十年内战期间,中国共产党报刊是在和国民党生死决斗的严峻形势下开展活动的,在奋勇前进的道路上曾受到党的三次“左”倾路线的影响。

此时,在思想、理论战线上,一种介绍和学习马克思主义的潮流,以比过去更大的规模在全国兴起(约始于1929年),出现两大倾向:一是关注的重点,由马克思、恩格斯的著作逐步转向列宁的著作。1933年《列宁选集》中文版在莫斯科出版,为中国人民学习提供了重要条件。二是这种学习研究由宏观层面和基本原理方面,向哲学、经济、文化、历史等专门领域扩展。这样,过去一直很少进行马克思主义有关新闻(特别是党报)论述的学习研究,也开始热烈起来。其学习重点是列宁的报刊论述。
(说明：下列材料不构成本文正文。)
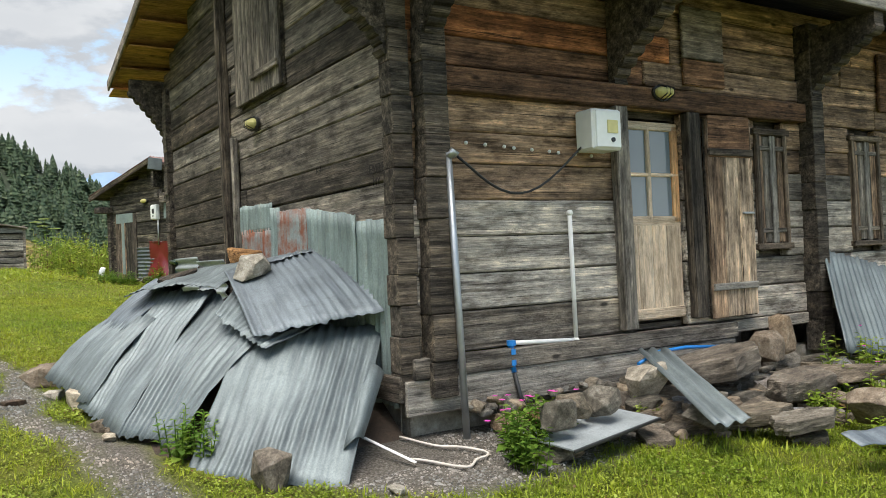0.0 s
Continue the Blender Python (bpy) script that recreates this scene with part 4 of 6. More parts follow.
# plank door of the hut
dd = part("door", (lambda b: (add_box(b, (1.0, 0.04, 1.82)), b)[1])(bmesh.new()), WOOD_DARK, house_d, "old plank door with tin patches, shut", mf_d @ pose(0.76, 0.02, 1.80))
for k in range(4):
    box_ob("plank", (1.80, 0.035, 0.24), (WOOD_WARM_DARK, WOOD_WARM, WOOD_BLACK, WOOD_DARK)[k], dd, pose(-0.37 + 0.25 * k, -0.03, 0, 0, 90, 0))
box_ob("tin_patch", (0.80, 0.008, 0.26), TIN_GREEN, dd, pose(-0.02, -0.055, 0.80), "grey-green tin patch", bev=0.002)
box_ob("tin_strip", (0.13, 0.008, 1.5), TIN_GREEN, dd, pose(-0.10, -0.058, 0.0), "tin strip", bev=0.002)
box_ob("tin_patch", (0.38, 0.008, 0.40), TIN_GREEN, house_d, mf_d @ pose(DL - 2.22, -0.03, 2.67, 0, 3, 0), "crumpled grey tin patch", bev=0.002)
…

1930年前后在白区,1933年在苏区,先后出现学习列宁办报思想热潮,介绍苏联办报经验的文章也一下多起来。

党的主要领导人也不断发表论述党报的文章,对党报的工作进行指导,这是前一阶段少见的。

这一时期,党报观念和办报思想,在原来的基础上有了很大发展,涉及范围较广,其主要表现有以下几方面。

1.提出“报纸是一种阶级斗争的工具”。这一后来曾广为流行的说法,就是在这时开始出现的。对于报纸与阶级斗争之联系,在前一时期党报工作者已有了解,而现在将其作为具有普遍功能加以概括,意义就不同了,这是对报纸认识的提升。

2.强调报纸的组织作用。这在前一时期已作为重要原则提出来,但认识不足,重视不够。而现在,它却被看成是列宁办报思想核心内容,被奉为全党办报指针。《红色中华》报社曾将列宁关于报纸是集体的组织者这句名言,印在毛巾上广为散发,这一办报原则的主要思想,就是党报须深入实际,将广大群众组织起来团结在党的周围,为实现党的任务而斗争。这正适应当时中国共产党的革命需求。

3.全党办报思想初步提出。这反映了党报党性发展的客观要求。强调“党报是要整个党的组织来办的,单只靠分配办报的少数同志来做……就失掉了党报的意义”;提出党中央和各级党组织要加强对所属党报的整个工作(包括编辑、采访、出版发行等)的领导,党的主要领导人要经常为党报写文章;每个党员要读党报、讲党报、扩大党报的发行和供稿。

4.要发挥党报的批评监督作用。这约在1931年开始对苏区报纸提出的。批评的重点,是党和政府的工作缺失和某些贪污、腐化与官僚主义表现。《红色中华》设有批评专栏。这是关于党报作用一种新观念的显现。

当时有关党报的论述较多,最为重要的是以上这些。可以看出,这一时期对党报的认识比以前迈进了重要的一步。所举四个方面,从抽象原则看应是正确的,在艰苦严峻的斗争中,也起了不少积极作用,可是在“左”倾路线影响下,这些原则的作用得不到有效发挥,还造成一些严重的负面效应。

这些党报原则的基本观点,多来自列宁论著和苏联经验,这对中国党报观念的发展无疑是一重要推动。问题在于当时“左”倾路线的领导人,却把马克思主义者看成僵死的教条,切断其与时间、地点、条件的联系,赋予主观主义的含意,为自己的需要服务,意义就改变了。

这样,在实际运作中,这些原则就常脱离原有轨道,滑入歧途。比如报纸阶级斗争的功能,在“左”倾思想指导下,不顾具体情况任意扩张,党报成了到处对敌出击的冲锋队;连“九一八”后积极宣传抗日与民主的《申报》也成了斗争对象。所谓党报的组织作用,常脱离实际,硬搬苏联经验。报纸指导群众运动,却变成了“运动”群众。而全党办报,则又因缺乏思想条件而靠指令推行(一份通讯员条例,“必须”一词竟达十次之多)。报纸批评,又时而混淆矛盾,施行“残酷斗争,无情打击”政策,离题旨越来越远。《红色中华》批评栏名称,原名“突击队”,后改“铁棍”“铁锤”,再改“无产阶级铁锤”,斗争气味不断加浓。

这里,我们获得一重要启示,即党的办报原则是要受到中央总的政治思想路线严重制约的,后者有错误时,前者即使正确合理,也不能发挥应有的积极效果。

以马克思主义武装全党是一个首要的问题,这成为后一阶段党的迫切任务。